■ What is required:
Which lines below fall between the one containing "# ---- helpers" and the one containing "return Matrix.LocRotScale((x, y, z), Euler([radians(a)"? Repeat them exactly, counting both of those lines, and add nothing else.
========================
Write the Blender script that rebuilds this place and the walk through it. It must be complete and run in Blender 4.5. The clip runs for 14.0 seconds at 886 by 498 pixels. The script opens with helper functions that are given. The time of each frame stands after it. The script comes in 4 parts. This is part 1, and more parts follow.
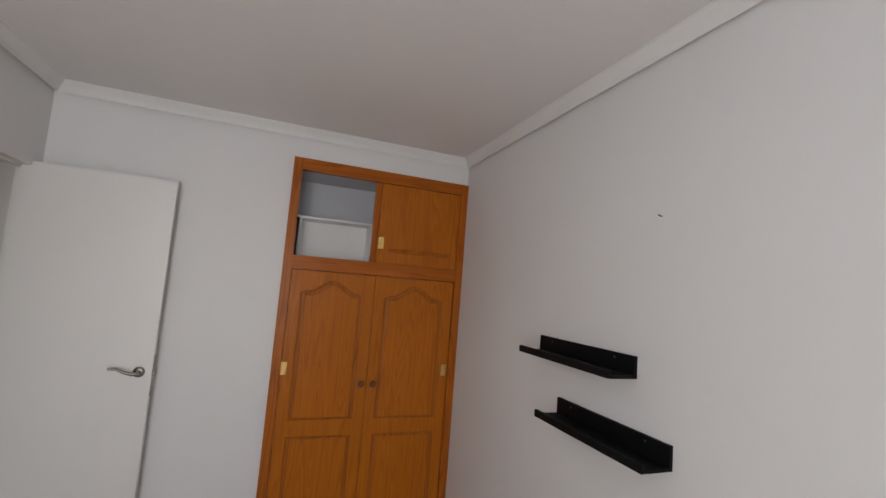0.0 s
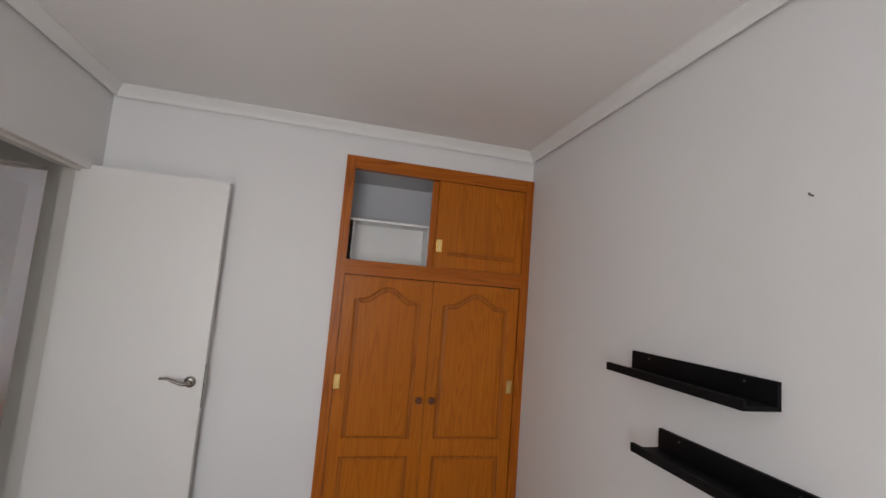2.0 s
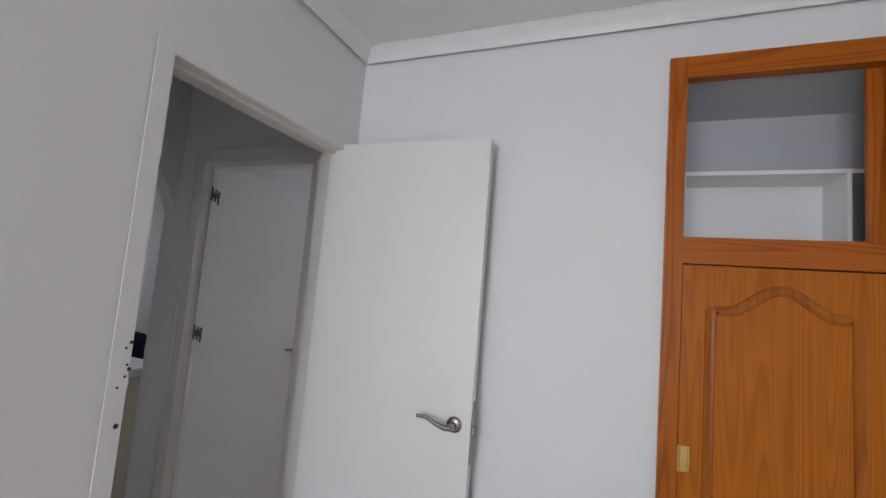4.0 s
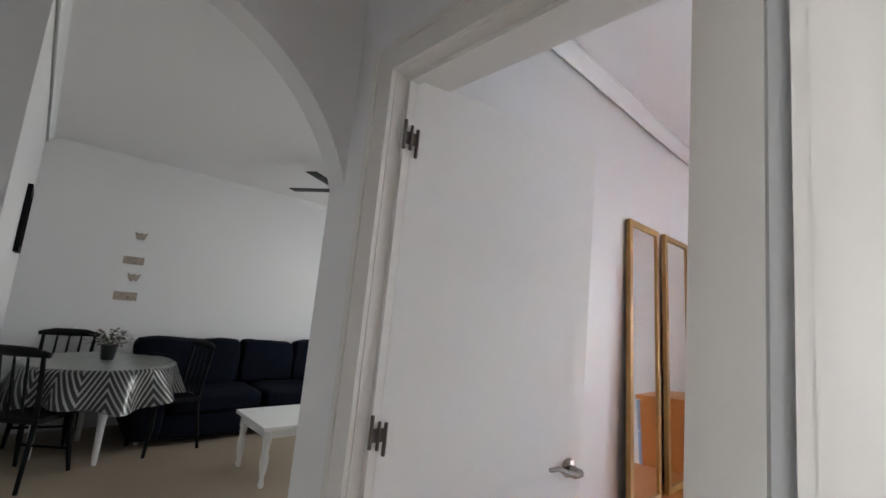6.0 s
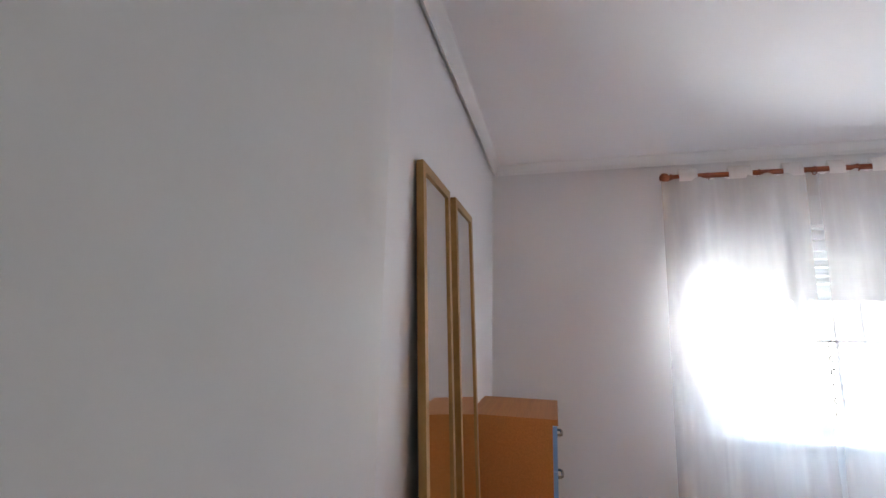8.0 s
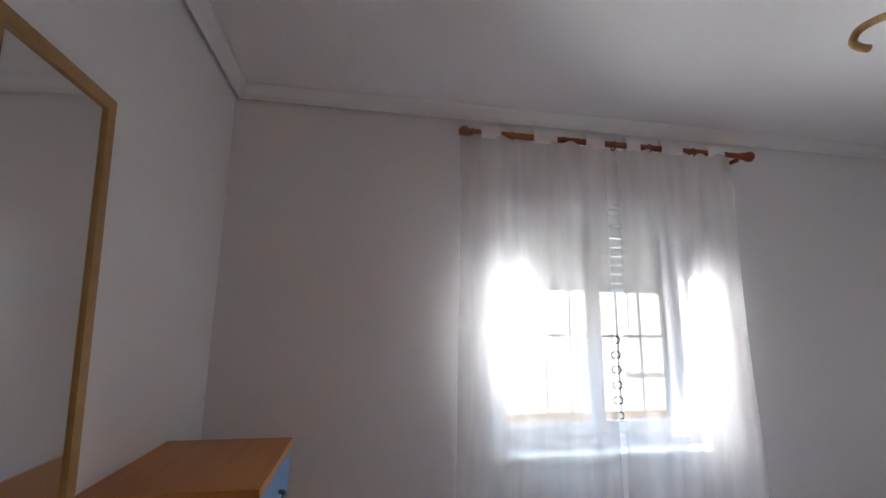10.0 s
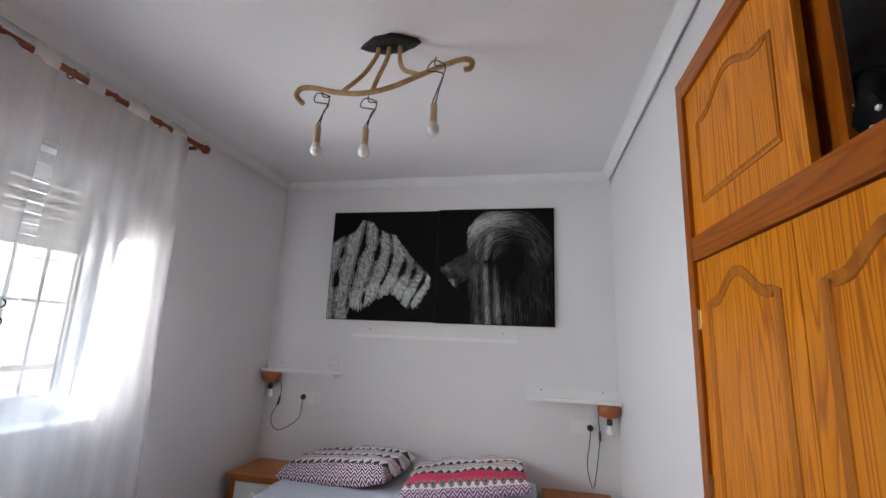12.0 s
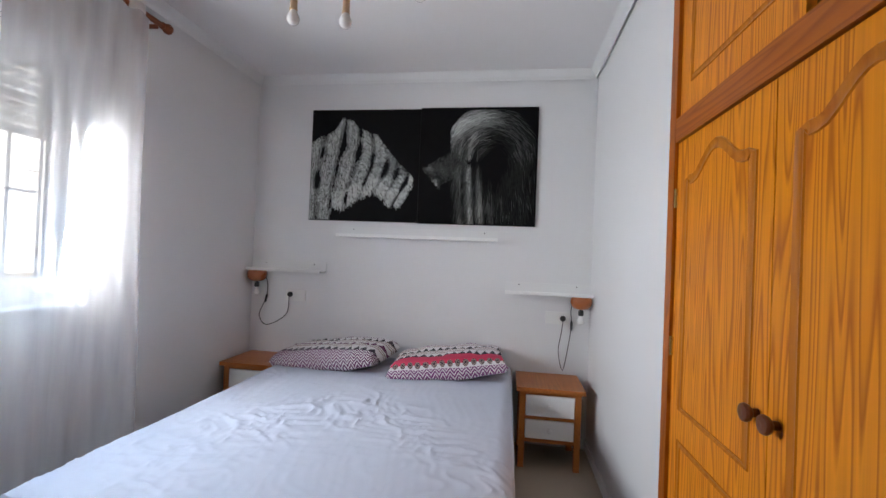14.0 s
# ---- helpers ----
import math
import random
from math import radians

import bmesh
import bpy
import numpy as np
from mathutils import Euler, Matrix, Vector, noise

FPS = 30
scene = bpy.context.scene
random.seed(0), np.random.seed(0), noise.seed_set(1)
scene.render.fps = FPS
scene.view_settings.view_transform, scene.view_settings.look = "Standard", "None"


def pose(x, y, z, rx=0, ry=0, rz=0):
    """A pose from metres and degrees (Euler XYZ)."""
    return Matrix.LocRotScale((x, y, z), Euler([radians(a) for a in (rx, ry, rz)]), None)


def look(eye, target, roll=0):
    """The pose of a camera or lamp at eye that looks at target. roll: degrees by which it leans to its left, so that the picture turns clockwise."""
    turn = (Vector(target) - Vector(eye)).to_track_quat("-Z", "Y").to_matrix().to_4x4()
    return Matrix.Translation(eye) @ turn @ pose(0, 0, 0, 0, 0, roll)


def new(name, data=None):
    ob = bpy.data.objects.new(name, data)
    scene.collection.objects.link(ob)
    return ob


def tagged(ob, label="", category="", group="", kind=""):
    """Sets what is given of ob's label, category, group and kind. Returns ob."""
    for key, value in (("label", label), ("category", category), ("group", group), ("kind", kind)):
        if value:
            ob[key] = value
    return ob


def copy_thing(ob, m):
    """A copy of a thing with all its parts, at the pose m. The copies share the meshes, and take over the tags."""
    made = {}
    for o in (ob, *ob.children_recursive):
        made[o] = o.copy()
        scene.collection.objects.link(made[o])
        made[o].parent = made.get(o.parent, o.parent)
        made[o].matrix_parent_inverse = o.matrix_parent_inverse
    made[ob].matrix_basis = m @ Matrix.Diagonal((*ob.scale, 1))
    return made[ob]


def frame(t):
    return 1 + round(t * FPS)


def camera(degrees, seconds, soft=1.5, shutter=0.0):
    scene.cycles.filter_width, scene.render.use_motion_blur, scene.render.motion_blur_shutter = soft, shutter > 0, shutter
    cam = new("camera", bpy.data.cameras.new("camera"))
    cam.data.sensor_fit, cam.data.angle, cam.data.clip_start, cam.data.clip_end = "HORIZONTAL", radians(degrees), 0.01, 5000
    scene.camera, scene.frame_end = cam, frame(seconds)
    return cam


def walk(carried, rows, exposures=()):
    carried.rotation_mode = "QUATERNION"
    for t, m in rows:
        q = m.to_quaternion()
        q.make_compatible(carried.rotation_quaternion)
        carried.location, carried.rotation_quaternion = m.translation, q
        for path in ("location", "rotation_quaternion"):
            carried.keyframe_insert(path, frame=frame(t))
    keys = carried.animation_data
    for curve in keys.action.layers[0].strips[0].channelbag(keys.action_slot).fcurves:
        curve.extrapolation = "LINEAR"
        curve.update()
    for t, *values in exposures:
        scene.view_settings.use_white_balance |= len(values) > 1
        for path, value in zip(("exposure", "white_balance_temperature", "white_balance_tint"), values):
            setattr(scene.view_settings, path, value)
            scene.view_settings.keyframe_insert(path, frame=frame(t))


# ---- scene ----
cam = camera(91.4, 14.0)
PATH = [
    (0, (1.138, -2.647, 1.588), (1.832, -0.779, 1.769), 4.6),
    (0.5, (1.155, -2.638, 1.585), (1.824, -0.763, 1.777), 4.6),
    (1, (1.158, -2.632, 1.583), (1.801, -0.749, 1.782), 4.6),
    (1.5, (1.168, -2.592, 1.58), (1.725, -0.682, 1.785), 4.6),
    (2, (1.174, -2.397, 1.564), (1.626, -0.46, 1.773), 4.7),
    (2.5, (1.175, -2.188, 1.532), (1.477, -0.222, 1.744), 4.8),
    (3, (1.228, -1.987, 1.524), (1.084, -0.001, 1.717), 4.8),
    (3.5, (1.162, -1.769, 1.474), (0.62, 0.147, 1.671), 4.5),
    (4, (1.004, -1.487, 1.495), (0.273, 0.365, 1.682), 4.7),
    (4.2, (0.932, -1.317, 1.437), (0.096, 0.482, 1.692), 5.1),
    (6.3, (-0.204, -0.409, 1.475), (-1.674, 0.919, 1.745), 5.5),
    (6.5, (-0.289, -0.321, 1.476), (-1.756, 1.011, 1.75), 5.4),
    (7, (-0.468, -0.133, 1.546), (-1.863, 1.271, 1.791), 4.5),
    (7.5, (-0.561, 0.063, 1.537), (-1.517, 1.798, 1.815), 3.0),
    (7.7, (-0.549, 0.120, 1.525), (-1.287, 1.952, 1.824), 2.2),
    (9.8, (-0.32, 0.99, 1.486), (-0.162, 2.955, 1.826), 0.6),
    (10, (-0.304, 1.036, 1.475), (0.034, 2.976, 1.822), 0.7),
    (10.2, (-0.328, 1.096, 1.432), (0.266, 2.968, 1.81), 0.2),
    (10.4, (-0.327, 1.105, 1.433), (0.54, 2.87, 1.8), 1.1),
    (10.5, (-0.343, 1.106, 1.43), (0.691, 2.779, 1.792), 1.1),
    (11, (-0.377, 1.081, 1.398), (1.264, 2.158, 1.779), 2.0),
    (11.5, (-0.402, 0.986, 1.361), (1.451, 1.628, 1.753), 2.1),
    (12, (-0.418, 0.99, 1.353), (1.502, 1.39, 1.742), 2.3),
    (12.5, (-0.419, 1.001, 1.333), (1.509, 1.376, 1.709), 2.5),
    (13, (-0.424, 1.004, 1.281), (1.513, 1.358, 1.628), 2.6),
    (13.5, (-0.426, 1.017, 1.22), (1.545, 1.317, 1.372), 2.3),
    (14, (-0.426, 1.008, 1.22), (1.551, 1.307, 1.246), 2.3),
]
walk(cam, [(t, look(eye, target, roll)) for t, eye, target, roll in PATH],
     ((0, 0.78, 6550, 10), (1.5, 0.84, 6550, 10), (2.6, 1.08, 6500, 10), (3.2, 1.17, 6250, 10), (4.2, 1.2, 6050, 9), (6.3, 2.35, 6300, 8),
      (7.1, 2.35, 6300, 8), (7.7, 1.9, 6300, 8), (9.8, 0.72, 6450, 9), (10.8, 0.46, 6500, 9.5), (11.5, 0.44, 6550, 10), (12.0, 0.72, 6500, 10), (14.0, 0.88, 6350, 9)))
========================
■ Task solution:
# ---- helpers ----
import math
import random
from math import radians

import bmesh
import bpy
import numpy as np
from mathutils import Euler, Matrix, Vector, noise

FPS = 30
scene = bpy.context.scene
random.seed(0), np.random.seed(0), noise.seed_set(1)
scene.render.fps = FPS
scene.view_settings.view_transform, scene.view_settings.look = "Standard", "None"


def pose(x, y, z, rx=0, ry=0, rz=0):
    """A pose from metres and degrees (Euler XYZ)."""
    return Matrix.LocRotScale((x, y, z), Euler([radians(a) for a in (rx, ry, rz)]), None)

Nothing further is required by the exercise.